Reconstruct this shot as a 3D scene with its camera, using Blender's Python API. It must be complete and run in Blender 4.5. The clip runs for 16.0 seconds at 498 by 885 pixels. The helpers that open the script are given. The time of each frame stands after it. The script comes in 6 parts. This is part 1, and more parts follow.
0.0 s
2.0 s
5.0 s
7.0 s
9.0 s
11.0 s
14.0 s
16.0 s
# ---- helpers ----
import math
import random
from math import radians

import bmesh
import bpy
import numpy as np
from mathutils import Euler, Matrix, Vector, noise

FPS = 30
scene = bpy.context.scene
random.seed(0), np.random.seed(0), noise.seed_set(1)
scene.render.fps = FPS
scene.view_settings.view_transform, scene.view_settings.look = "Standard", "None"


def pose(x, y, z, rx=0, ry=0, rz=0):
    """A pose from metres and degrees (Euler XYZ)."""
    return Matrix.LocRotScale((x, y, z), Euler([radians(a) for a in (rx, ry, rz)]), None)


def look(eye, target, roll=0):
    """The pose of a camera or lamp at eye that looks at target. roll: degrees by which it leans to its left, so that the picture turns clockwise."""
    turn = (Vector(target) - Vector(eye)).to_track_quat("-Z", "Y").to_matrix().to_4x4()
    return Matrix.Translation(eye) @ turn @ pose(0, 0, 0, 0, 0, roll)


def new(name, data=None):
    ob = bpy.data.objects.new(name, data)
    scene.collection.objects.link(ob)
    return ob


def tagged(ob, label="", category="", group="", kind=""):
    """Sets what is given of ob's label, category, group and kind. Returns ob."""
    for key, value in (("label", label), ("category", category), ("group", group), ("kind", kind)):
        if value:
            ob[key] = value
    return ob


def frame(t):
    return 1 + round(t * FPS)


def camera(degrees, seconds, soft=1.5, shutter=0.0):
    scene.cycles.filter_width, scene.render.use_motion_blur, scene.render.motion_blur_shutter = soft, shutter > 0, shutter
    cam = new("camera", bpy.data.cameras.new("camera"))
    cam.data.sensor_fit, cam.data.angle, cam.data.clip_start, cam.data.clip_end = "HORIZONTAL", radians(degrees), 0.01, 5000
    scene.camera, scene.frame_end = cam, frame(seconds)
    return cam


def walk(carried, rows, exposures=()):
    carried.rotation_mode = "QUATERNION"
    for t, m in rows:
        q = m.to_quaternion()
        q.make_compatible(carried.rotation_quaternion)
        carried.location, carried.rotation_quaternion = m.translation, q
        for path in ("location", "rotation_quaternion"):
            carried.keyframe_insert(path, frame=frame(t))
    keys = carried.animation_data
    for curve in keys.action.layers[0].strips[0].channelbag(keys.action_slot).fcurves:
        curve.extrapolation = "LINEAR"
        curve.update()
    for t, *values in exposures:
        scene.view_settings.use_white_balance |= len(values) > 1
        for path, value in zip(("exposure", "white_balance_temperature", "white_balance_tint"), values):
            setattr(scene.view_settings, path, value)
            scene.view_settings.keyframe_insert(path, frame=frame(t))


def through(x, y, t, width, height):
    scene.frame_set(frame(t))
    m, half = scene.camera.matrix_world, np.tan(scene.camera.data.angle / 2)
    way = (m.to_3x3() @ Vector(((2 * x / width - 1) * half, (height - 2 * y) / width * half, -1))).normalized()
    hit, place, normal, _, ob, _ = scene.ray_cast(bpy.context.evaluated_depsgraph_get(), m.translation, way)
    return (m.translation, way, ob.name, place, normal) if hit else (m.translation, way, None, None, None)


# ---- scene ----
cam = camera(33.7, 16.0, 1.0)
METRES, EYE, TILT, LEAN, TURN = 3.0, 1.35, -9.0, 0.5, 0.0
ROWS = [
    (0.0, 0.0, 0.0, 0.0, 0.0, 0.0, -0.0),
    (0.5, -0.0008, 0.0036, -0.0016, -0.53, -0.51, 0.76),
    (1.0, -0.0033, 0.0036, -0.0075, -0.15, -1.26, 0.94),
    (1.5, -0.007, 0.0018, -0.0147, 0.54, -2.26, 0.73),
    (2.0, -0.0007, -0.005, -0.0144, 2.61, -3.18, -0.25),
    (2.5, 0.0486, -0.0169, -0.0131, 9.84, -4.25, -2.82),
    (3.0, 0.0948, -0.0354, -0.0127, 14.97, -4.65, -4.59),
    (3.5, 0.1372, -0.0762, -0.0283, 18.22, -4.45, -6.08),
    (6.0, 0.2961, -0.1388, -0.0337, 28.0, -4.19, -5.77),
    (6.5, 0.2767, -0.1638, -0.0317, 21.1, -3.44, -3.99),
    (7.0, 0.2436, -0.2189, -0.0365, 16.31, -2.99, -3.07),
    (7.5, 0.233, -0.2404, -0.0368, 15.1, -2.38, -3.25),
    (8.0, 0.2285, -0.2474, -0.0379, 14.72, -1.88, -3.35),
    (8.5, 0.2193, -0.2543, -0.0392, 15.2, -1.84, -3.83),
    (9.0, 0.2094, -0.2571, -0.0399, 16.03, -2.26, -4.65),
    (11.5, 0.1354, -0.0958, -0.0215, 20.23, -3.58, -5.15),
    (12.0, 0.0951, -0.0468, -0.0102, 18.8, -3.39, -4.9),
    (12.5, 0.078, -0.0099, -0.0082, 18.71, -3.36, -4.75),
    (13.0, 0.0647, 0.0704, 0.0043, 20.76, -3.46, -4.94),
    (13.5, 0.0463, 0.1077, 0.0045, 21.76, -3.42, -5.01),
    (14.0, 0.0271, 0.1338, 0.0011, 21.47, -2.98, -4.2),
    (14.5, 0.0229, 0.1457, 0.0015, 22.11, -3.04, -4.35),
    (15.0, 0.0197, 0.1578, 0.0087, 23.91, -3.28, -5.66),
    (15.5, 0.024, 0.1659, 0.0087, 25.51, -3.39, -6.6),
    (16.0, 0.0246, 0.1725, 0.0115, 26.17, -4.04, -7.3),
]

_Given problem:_
Scan the material above. Copy each line where "None" occurs.

_Output:_
scene.view_settings.view_transform, scene.view_settings.look = "Standard", "None"
    return Matrix.LocRotScale((x, y, z), Euler([radians(a) for a in (rx, ry, rz)]), None)
def new(name, data=None):
    return (m.translation, way, ob.name, place, normal) if hit else (m.translation, way, None, None, None)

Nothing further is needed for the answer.